In defense of the cancer, we knew it was never gone.  Margins on the FHO surgical site were not clean so we knew the cancer was still there.  So I wasn’t surprised at all when I saw the X-ray on June 6th that presented a sizeable tumor regrowth at her FHO site.  Disappointed.  Sure.  Sad for her.  Absolutely.  Worried about my imploding bank accounts.  Uh, yeah, no doubt.  But we knew she was in pain and the X-ray confirmed why.  When we first went down this whole road with Marley in April, Russ was against amputation 100%.  I understood why.  It is a radical surgery.  Having done rescue for a number of years, our rescue had taken in multiple dogs that we had to do amputations on.  I saw the success that dogs had after amputation and how they thrive afterwards getting rid of a useless limb.  But it is different falling in love with a three-legged dog that you want to adopt then to turn your baby of 11 years into a three-legged dog.  That’s a tough pill to swallow.  And then the “what-if” fears start to creep in:

What if she has complications and gets pancreatitis/pneumonia again?

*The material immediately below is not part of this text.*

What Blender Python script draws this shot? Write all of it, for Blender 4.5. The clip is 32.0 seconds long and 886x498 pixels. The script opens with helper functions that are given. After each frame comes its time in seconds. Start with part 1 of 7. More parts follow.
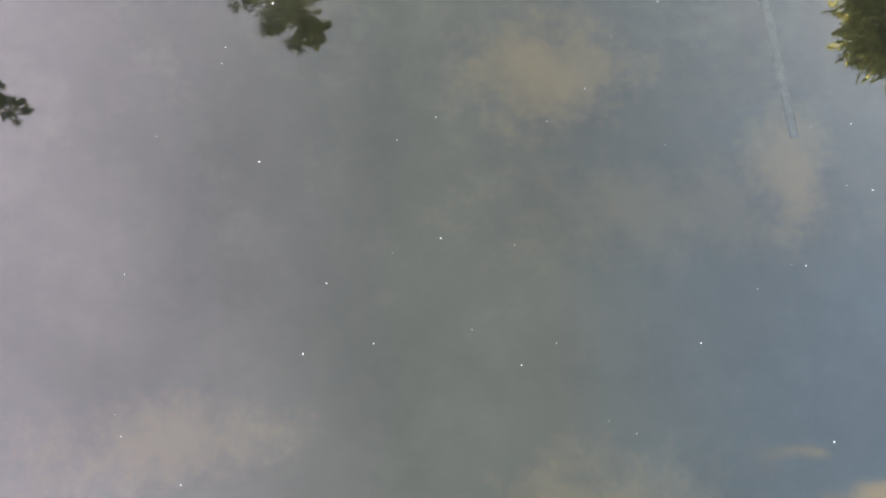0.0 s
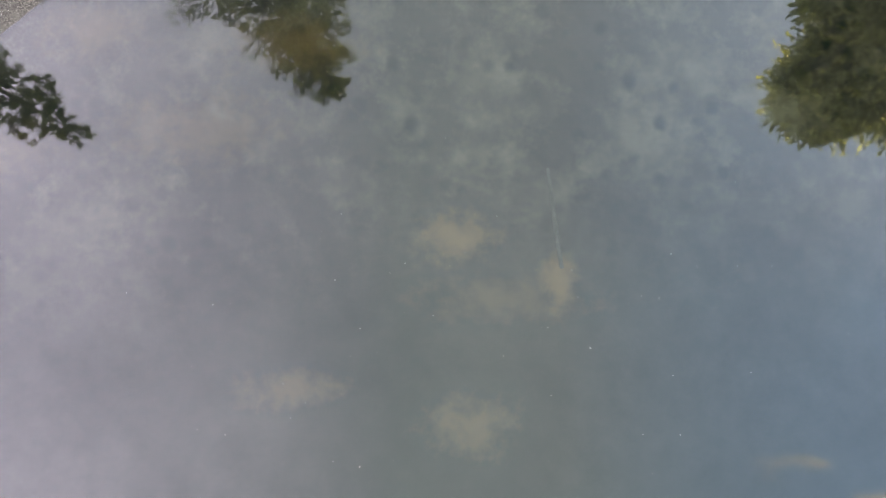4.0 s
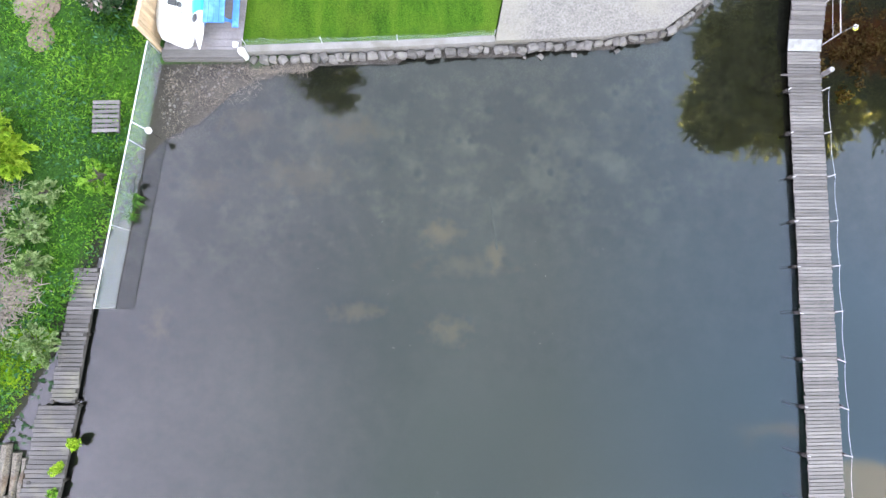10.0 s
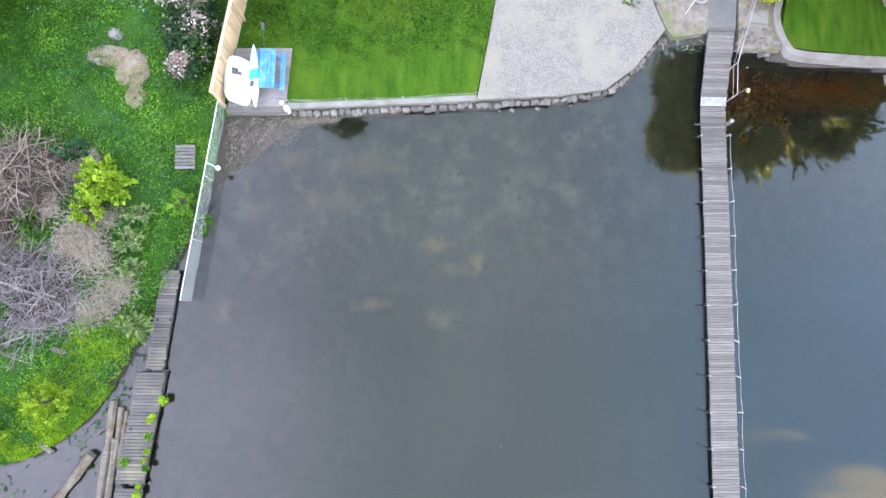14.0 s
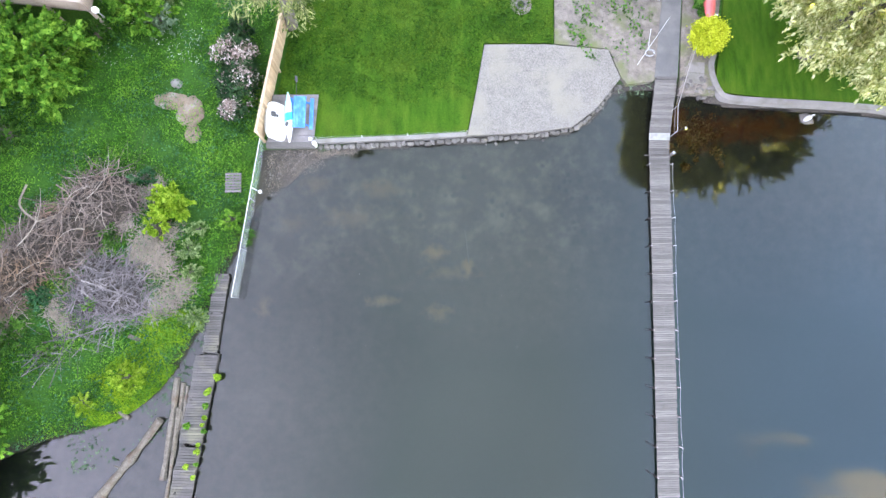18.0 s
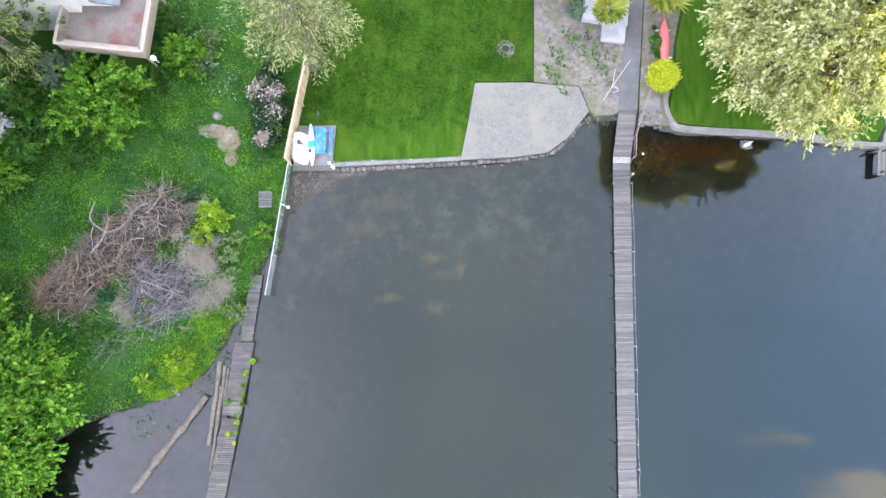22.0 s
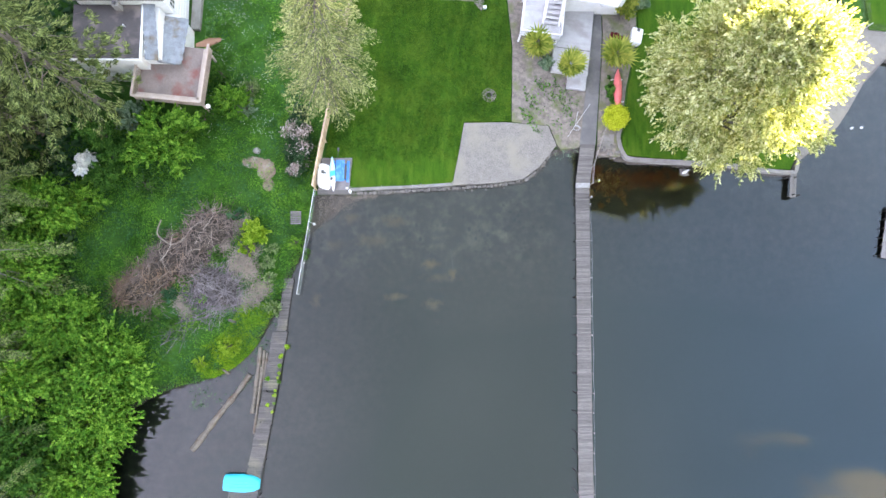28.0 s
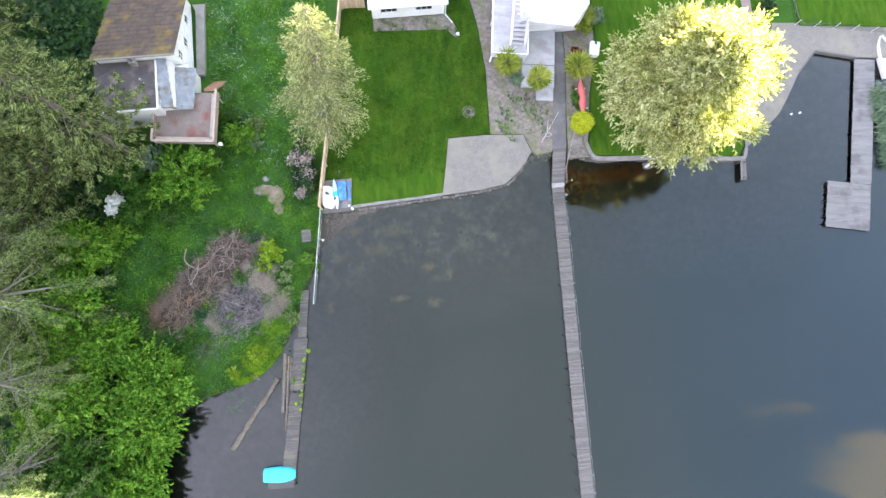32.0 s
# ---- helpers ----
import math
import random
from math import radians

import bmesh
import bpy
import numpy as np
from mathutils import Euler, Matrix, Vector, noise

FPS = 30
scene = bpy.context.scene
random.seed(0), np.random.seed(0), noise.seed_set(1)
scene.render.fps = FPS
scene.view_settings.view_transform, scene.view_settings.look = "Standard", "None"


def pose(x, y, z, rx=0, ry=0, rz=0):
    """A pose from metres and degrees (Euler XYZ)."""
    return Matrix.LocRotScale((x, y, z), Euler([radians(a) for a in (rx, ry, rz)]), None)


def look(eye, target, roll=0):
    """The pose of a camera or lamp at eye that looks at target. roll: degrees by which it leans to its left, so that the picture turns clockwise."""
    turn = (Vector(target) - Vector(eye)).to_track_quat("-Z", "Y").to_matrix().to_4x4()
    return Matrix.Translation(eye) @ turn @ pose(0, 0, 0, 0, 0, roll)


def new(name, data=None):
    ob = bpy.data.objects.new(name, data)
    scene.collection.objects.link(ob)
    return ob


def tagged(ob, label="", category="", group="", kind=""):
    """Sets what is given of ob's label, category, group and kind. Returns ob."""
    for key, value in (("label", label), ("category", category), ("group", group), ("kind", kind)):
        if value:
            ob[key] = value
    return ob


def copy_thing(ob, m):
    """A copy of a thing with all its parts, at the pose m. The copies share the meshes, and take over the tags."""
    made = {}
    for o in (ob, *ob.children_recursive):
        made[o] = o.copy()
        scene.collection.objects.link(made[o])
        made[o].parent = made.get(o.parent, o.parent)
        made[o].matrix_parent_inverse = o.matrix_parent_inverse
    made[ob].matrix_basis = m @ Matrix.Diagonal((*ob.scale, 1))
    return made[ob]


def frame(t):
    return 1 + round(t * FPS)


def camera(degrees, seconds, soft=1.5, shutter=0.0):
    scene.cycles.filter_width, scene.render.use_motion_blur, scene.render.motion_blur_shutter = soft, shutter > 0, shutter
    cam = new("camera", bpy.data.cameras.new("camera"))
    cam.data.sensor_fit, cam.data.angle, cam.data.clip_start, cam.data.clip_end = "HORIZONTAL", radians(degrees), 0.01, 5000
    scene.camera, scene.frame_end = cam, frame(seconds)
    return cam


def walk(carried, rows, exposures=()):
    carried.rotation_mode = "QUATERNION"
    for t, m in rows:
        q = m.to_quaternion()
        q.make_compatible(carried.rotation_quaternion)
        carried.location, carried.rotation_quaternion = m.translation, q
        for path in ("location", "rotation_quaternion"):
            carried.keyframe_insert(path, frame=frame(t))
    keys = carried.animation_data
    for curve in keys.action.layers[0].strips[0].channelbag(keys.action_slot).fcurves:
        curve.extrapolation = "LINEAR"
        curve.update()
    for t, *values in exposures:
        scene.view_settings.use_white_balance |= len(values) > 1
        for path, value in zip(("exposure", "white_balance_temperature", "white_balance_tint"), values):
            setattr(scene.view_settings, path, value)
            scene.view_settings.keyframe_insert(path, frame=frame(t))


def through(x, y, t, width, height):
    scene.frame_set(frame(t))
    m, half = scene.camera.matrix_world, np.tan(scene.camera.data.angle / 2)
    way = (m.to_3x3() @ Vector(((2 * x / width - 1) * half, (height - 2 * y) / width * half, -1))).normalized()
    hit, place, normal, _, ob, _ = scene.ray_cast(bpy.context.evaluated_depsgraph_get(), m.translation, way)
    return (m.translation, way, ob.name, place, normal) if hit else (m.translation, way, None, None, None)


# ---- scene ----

What if she does not adjust well?

What if she dies in surgery?

What if this doesn’t take away her pain?

What if…what if….what if….

The conversation that put us on the same page revolved around one fact and one what-if only.  Fact: If we didn’t do amputation, Marley was going to continue in pain despite the pain meds until we couldn’t stand to watch her in pain anymore.  Whereas, if we do amputation…”what-if” the amputation gives us one more week, month, three months of pain-free time with her?

See, not all what-ifs are bad!

The choice was simple.  Marley wasn’t ready to die.  We agreed that we saw it in her eyes that she was still here fighting.  So “what-if” we stop stressing about everything else and we follow her lead.  Stop thinking like a human and start listening to our dog.  “Mom and Dad.  This hurts.  Like really bad.” ~Marley

Don’t worry, girl, we got you.

 

And she still has her boy to live for. She reminds us everyday.

 

Amputation was scheduled on 6/13 with Dr. W.

Jun 24

What do we do in this house when we get bad news?  Yep, that’s right. We go on vacation!  Well, that’s not always the case but it was with this round of news.  So instead of a whole bunch of words…which we know I like lots of the bad ones.  🙂  Here is our Memorial Day week trip with Marley in pictures.

 

 

One note to make.  Marley got progressively worse on this trip and was back to not using her leg.  She hopped on her three legs like a boss all week trying so hard to be strong.  I knew better.  The shaking and hiding had come back.  She spent some time hiding in a closet down in Virginia.  And at other moments she was at her best and happy.  We knew that our checkup at MSU on June 6th was going to shed more light on what was going on.

Little did we know that we were walking into Round 2 of surgery.